▶ What to produce:
All of the data that follows should be retyped exactly, please, except the pictures.

▶ Data lines:
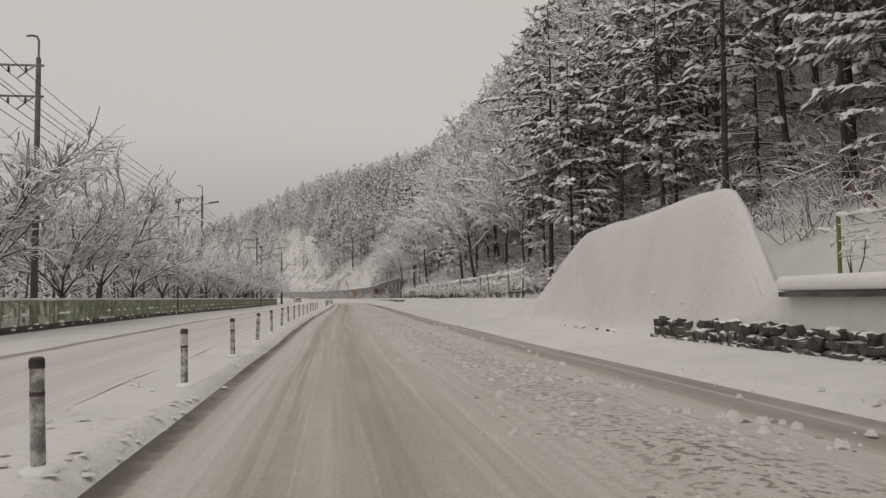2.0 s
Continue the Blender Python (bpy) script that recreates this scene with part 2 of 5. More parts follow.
    drifted.data_type = "RGBA"
    drifted.inputs[7].default_value = (0.72, 0.695, 0.66, 1)
    cover = ramp_node(n, l, maths("ADD", maths("MULTIPLY", blotch.outputs[0], 0.6), maths("MULTIPLY", lump.outputs[0], 0.4)), ((0.48, (0, 0, 0)), (0.70, (0.4, 0.4, 0.4))))
    l.new(cover.outputs[0], drifted.inputs[0])
    l.new(mild.outputs[2], drifted.inputs[6])
    # thin crisp lines of snow left between the tyre tracks
    ruts = n.new("ShaderNodeMapping")
    ruts.inputs["Scale"].default_value = (1.0, 0.009, 1.0)
    l.new(uv, ruts.inputs["Vector"])
    rut = noise_node(n, l, 5.0, 3, 0.6, ruts.outputs[0])
    lines = ramp_node(n, l, maths("ADD", rut.outputs[0], maths("MULTIPLY", maths("SUBTRACT", fine.outputs[0], 0.5), 0.10)), ((0.53, (0, 0, 0)), (0.57, (0.42, 0.42, 0.42))))
    lined = n.new("ShaderNodeMix")
    lined.data_type = "RGBA"
    lined.inputs[7].default_value = (0.70, 0.675, 0.635, 1)
    inside = n.new("ShaderNodeMapRange")
    inside.inputs["From Min"].default_value, inside.inputs["From Max"].default_value = lane[0] + 0.85, lane[0] + 1.1
    l.new(off, inside.inputs["Value"])
    l.new(maths("MULTIPLY", lines.outputs[0], inside.outputs[0]), lined.inputs[0])
    l.new(drifted.outputs[2], lined.inputs[6])
    # churned snow along the middle of the carriageway: lumps with brown pits between them
    churn = noise_node(n, l, 8.5, 4, 0.6, uv)
    cluster = noise_node(n, l, 1.1, 3, 0.6, uv)
    belt = maths("SUBTRACT", 1.25, maths("MULTIPLY", maths("ABSOLUTE", maths("SUBTRACT", maths("ADD", off, maths("MULTIPLY", cluster.outputs[0], 0.8)), maths("SUBTRACT", lane[0] + 5.6, maths("MULTIPLY", worn.outputs[0], 1.05))), 0.0), 1.05))
    belt = maths("MINIMUM", maths("MAXIMUM", belt, 0.0), 1.0)
    pits = ramp_node(n, l, maths("ADD", churn.outputs[0], maths("MULTIPLY", maths("SUBTRACT", cluster.outputs[0], 0.5), 0.28)), ((0.41, (1, 1, 1)), (0.47, (0, 0, 0))))
    pitted = n.new("ShaderNodeMix")
    pitted.data_type = "RGBA"
    pitted.inputs[7].default_value = (0.25, 0.22, 0.178, 1)
    l.new(maths("MULTIPLY", maths("MULTIPLY", belt, pits.outputs[0]), 0.9 * churned), pitted.inputs[0])
    l.new(lined.outputs[2], pitted.inputs[6])
    tone = ramp_node(n, l, maths("ADD", maths("MULTIPLY", streak.outputs[0], 0.45), maths("MULTIPLY", fine.outputs[0], 0.55)), ((0.40, (0.84, 0.83, 0.815)), (0.58, (1.05, 1.05, 1.05))))
    x = n.new("ShaderNodeMix")
    x.data_type, x.blend_type = "RGBA", "MULTIPLY"
    x.inputs[0].default_value = 1.0
    l.new(pitted.outputs[2], x.inputs[6])
    l.new(tone.outputs[0], x.inputs[7])
    l.new(x.outputs[2], p.inputs["Base Color"])
    p.inputs["Roughness"].default_value = 0.62
    p.inputs["Specular IOR Level"].default_value = 0.35
    bump_node(n, l, p, maths("ADD", maths("ADD", lump.outputs[0], maths("MULTIPLY", maths("MULTIPLY", belt, churn.outputs[0]), 2.6 * churned)), maths("ADD", maths("MULTIPLY", streak.outputs[0], 0.15), maths("MULTIPLY", fine.outputs[0], 0.9))), 0.55, 0.04)
    return m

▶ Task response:
2.0 s
Continue the Blender Python (bpy) script that recreates this scene with part 2 of 5. More parts follow.
    drifted.data_type = "RGBA"
    drifted.inputs[7].default_value = (0.72, 0.695, 0.66, 1)
    cover = ramp_node(n, l, maths("ADD", maths("MULTIPLY", blotch.outputs[0], 0.6), maths("MULTIPLY", lump.outputs[0], 0.4)), ((0.48, (0, 0, 0)), (0.70, (0.4, 0.4, 0.4))))
    l.new(cover.outputs[0], drifted.inputs[0])
    l.new(mild.outputs[2], drifted.inputs[6])
    # thin crisp lines of snow left between the tyre tracks
    ruts = n.new("ShaderNodeMapping")
    ruts.inputs["Scale"].default_value = (1.0, 0.009, 1.0)
    l.new(uv, ruts.inputs["Vector"])
    rut = noise_node(n, l, 5.0, 3, 0.6, ruts.outputs[0])
    lines = ramp_node(n, l, maths("ADD", rut.outputs[0], maths("MULTIPLY", maths("SUBTRACT", fine.outputs[0], 0.5), 0.10)), ((0.53, (0, 0, 0)), (0.57, (0.42, 0.42, 0.42))))
    lined = n.new("ShaderNodeMix")
    lined.data_type = "RGBA"
    lined.inputs[7].default_value = (0.70, 0.675, 0.635, 1)
    inside = n.new("ShaderNodeMapRange")
    inside.inputs["From Min"].default_value, inside.inputs["From Max"].default_value = lane[0] + 0.85, lane[0] + 1.1
    l.new(off, inside.inputs["Value"])
    l.new(maths("MULTIPLY", lines.outputs[0], inside.outputs[0]), lined.inputs[0])
    l.new(drifted.outputs[2], lined.inputs[6])
    # churned snow along the middle of the carriageway: lumps with brown pits between them
    churn = noise_node(n, l, 8.5, 4, 0.6, uv)
    cluster = noise_node(n, l, 1.1, 3, 0.6, uv)
    belt = maths("SUBTRACT", 1.25, maths("MULTIPLY", maths("ABSOLUTE", maths("SUBTRACT", maths("ADD", off, maths("MULTIPLY", cluster.outputs[0], 0.8)), maths("SUBTRACT", lane[0] + 5.6, maths("MULTIPLY", worn.outputs[0], 1.05))), 0.0), 1.05))
    belt = maths("MINIMUM", maths("MAXIMUM", belt, 0.0), 1.0)
    pits = ramp_node(n, l, maths("ADD", churn.outputs[0], maths("MULTIPLY", maths("SUBTRACT", cluster.outputs[0], 0.5), 0.28)), ((0.41, (1, 1, 1)), (0.47, (0, 0, 0))))
    pitted = n.new("ShaderNodeMix")
    pitted.data_type = "RGBA"
    pitted.inputs[7].default_value = (0.25, 0.22, 0.178, 1)
    l.new(maths("MULTIPLY", maths("MULTIPLY", belt, pits.outputs[0]), 0.9 * churned), pitted.inputs[0])
    l.new(lined.outputs[2], pitted.inputs[6])
    tone = ramp_node(n, l, maths("ADD", maths("MULTIPLY", streak.outputs[0], 0.45), maths("MULTIPLY", fine.outputs[0], 0.55)), ((0.40, (0.84, 0.83, 0.815)), (0.58, (1.05, 1.05, 1.05))))
    x = n.new("ShaderNodeMix")
    x.data_type, x.blend_type = "RGBA", "MULTIPLY"
    x.inputs[0].default_value = 1.0
    l.new(pitted.outputs[2], x.inputs[6])
    l.new(tone.outputs[0], x.inputs[7])
    l.new(x.outputs[2], p.inputs["Base Color"])
    p.inputs["Roughness"].default_value = 0.62
    p.inputs["Specular IOR Level"].default_value = 0.35
    bump_node(n, l, p, maths("ADD", maths("ADD", lump.outputs[0], maths("MULTIPLY", maths("MULTIPLY", belt, churn.outputs[0]), 2.6 * churned)), maths("ADD", maths("MULTIPLY", streak.outputs[0], 0.15), maths("MULTIPLY", fine.outputs[0], 0.9))), 0.55, 0.04)
    return m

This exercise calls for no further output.